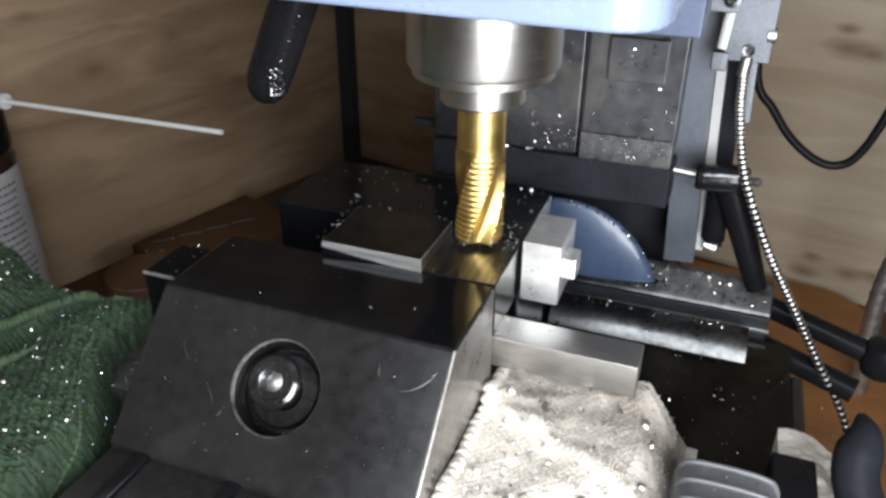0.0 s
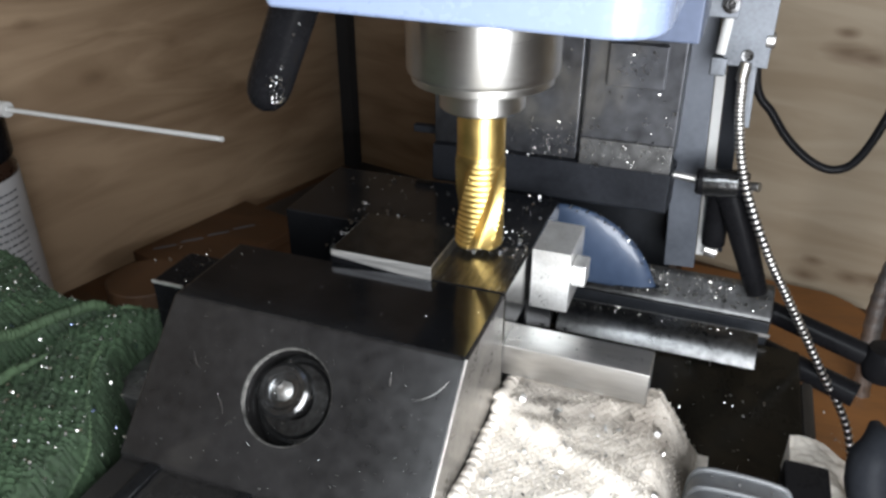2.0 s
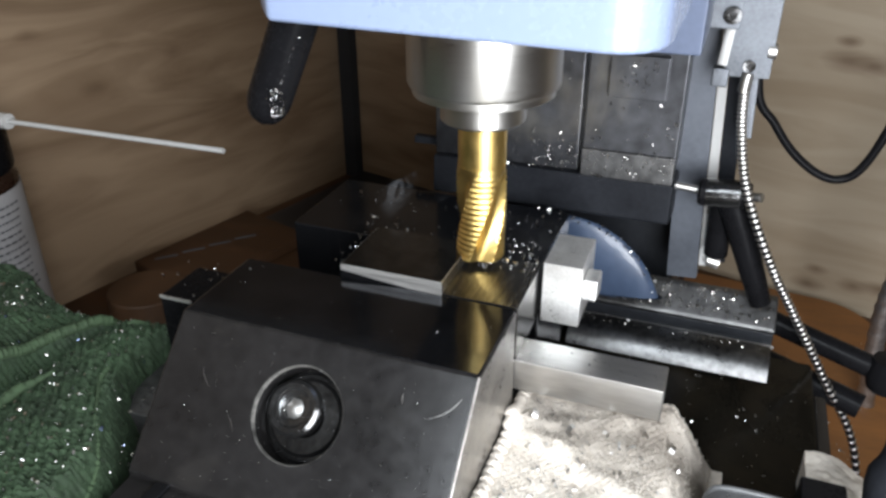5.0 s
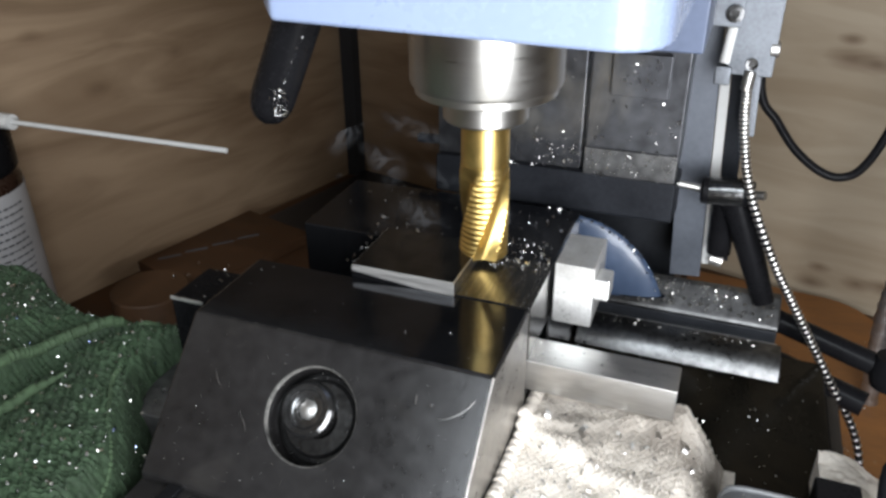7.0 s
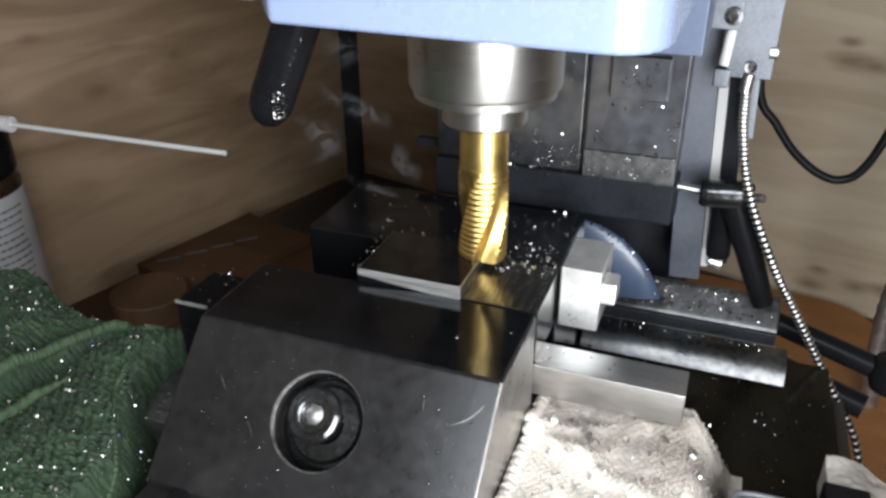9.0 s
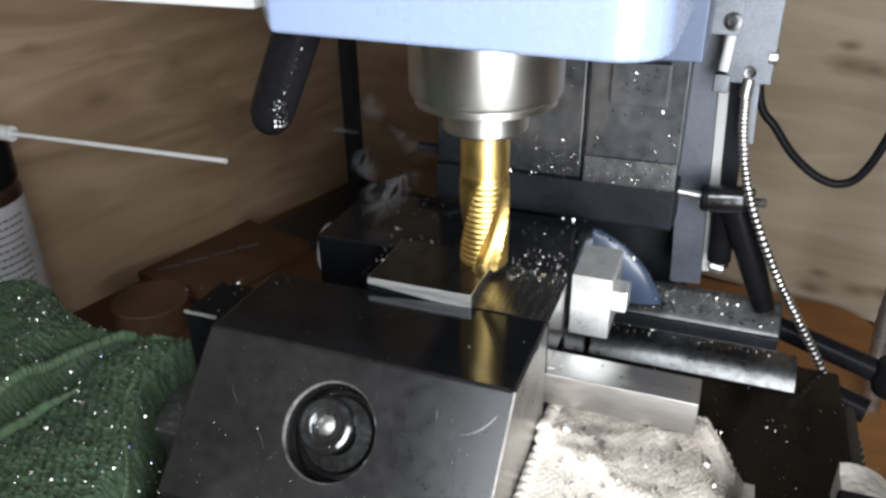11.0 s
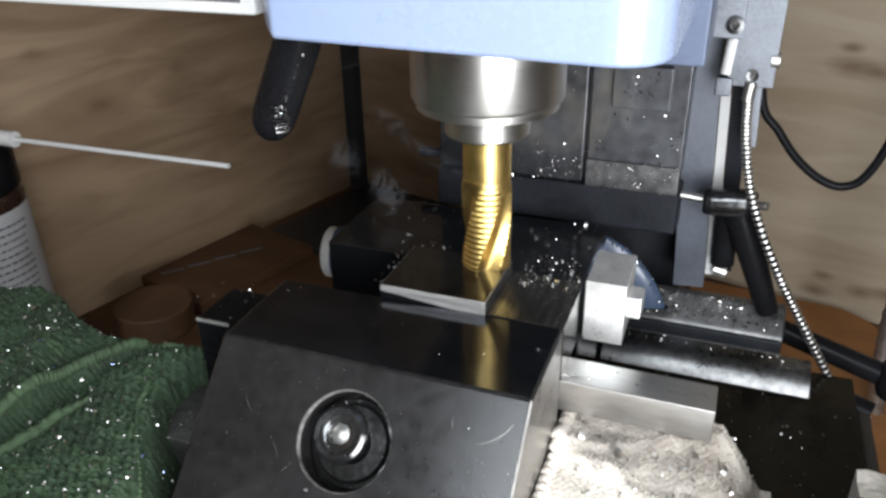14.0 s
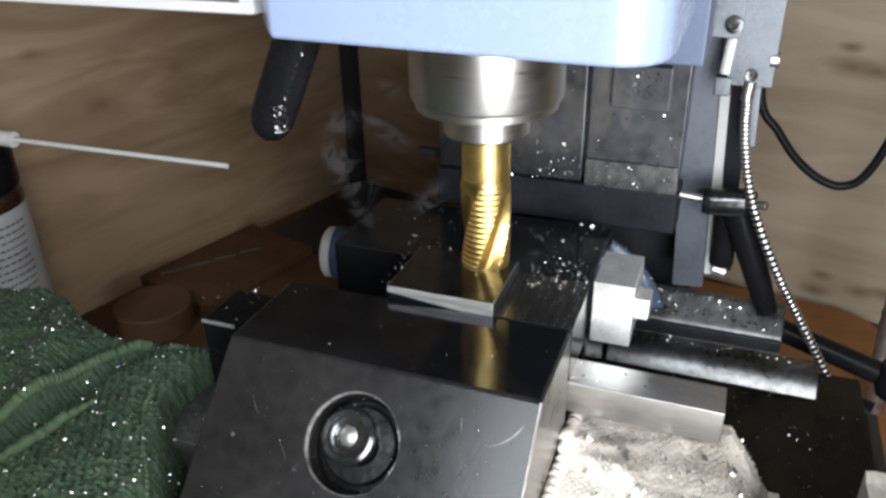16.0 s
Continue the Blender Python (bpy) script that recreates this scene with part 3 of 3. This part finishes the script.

GIVEN REQUEST: Leave out the pictures and output the rest of the material exactly as written.

ANSWER IN FULL:
0.0 s
2.0 s
5.0 s
7.0 s
9.0 s
11.0 s
14.0 s
16.0 s
Continue the Blender Python (bpy) script that recreates this scene with part 3 of 3. This part finishes the script.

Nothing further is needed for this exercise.